As part of its Interdisciplinary Data and Analysis Facility (IDAF), DESY also provides large computing and storage systems for the data processing of the ATLAS, CMS and LHCb experiments. This so-called Tier-2 centre is one of the largest among the more than 170 centres of the worldwide LHC computer network and is used by research groups around the world. Closely linked to the Tier-2 centre is the National Analysis Facility (NAF), a computer complex at DESY that is available for physics analysis purposes to all German research groups involved in the LHC.
Upgrade for the LHC
DESY’s expertise in the construction and operation of detectors is also in great demand at the LHC experiments. CERN is planning an expansion of the accelerator, after which the LHC is expected to produce up to ten times more proton collisions than at present. That change will also require an upgrade of the detectors. DESY contributes to the preparations for this “luminosity upgrade”.

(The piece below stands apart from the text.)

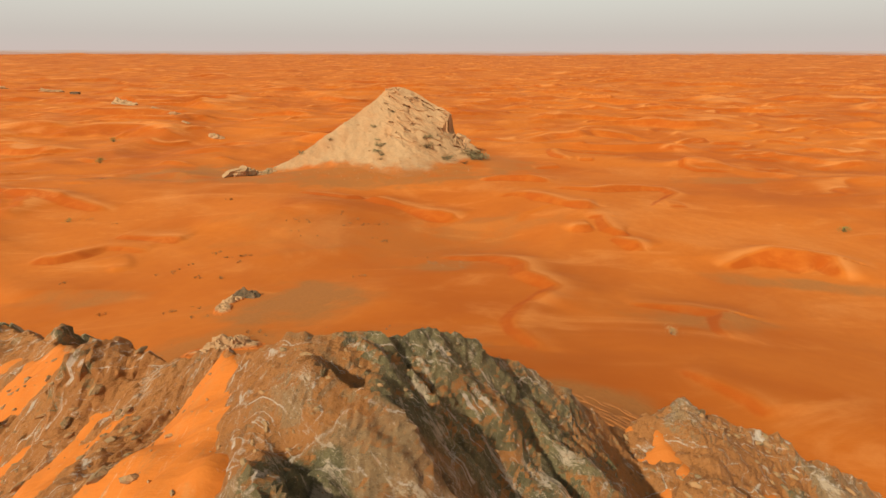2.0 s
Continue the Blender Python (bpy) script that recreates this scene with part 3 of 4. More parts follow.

The inside of the CMS detector will be completely replaced and fitted with new sensors that are more robust, lighter and more sensitive. The problem is that the more collisions occur within a particle detector, the more its sensors are subjected to high-energy radiation. Ordinary chips like the ones used in cell phone cameras would fail within a very short time. DESY researchers are therefore working with industry to find new, extremely robust sensor materials. These are being tested, among other locations, at DESY in Hamburg and Zeuthen.
Radiation resistance is not the only attribute sought in the new sensors – they also need to be finer grained. In the same way that digital cameras are providing more and more megapixels, the researchers aim to substantially increase the resolution of their sensors. In doing so, they are benefiting from the continuing advances in chip manufacturing technology.
At the Detector Assembly Facility (DAF) on the DESY campus in Hamburg, the research centre is working with several universities to build one of the end caps of the silicon tracking detectors for the ATLAS and CMS experiments, each measuring over two metres. The ATLAS end cap, for example, will consist of over 3000 individual modules with a total of 25 square metres of silicon.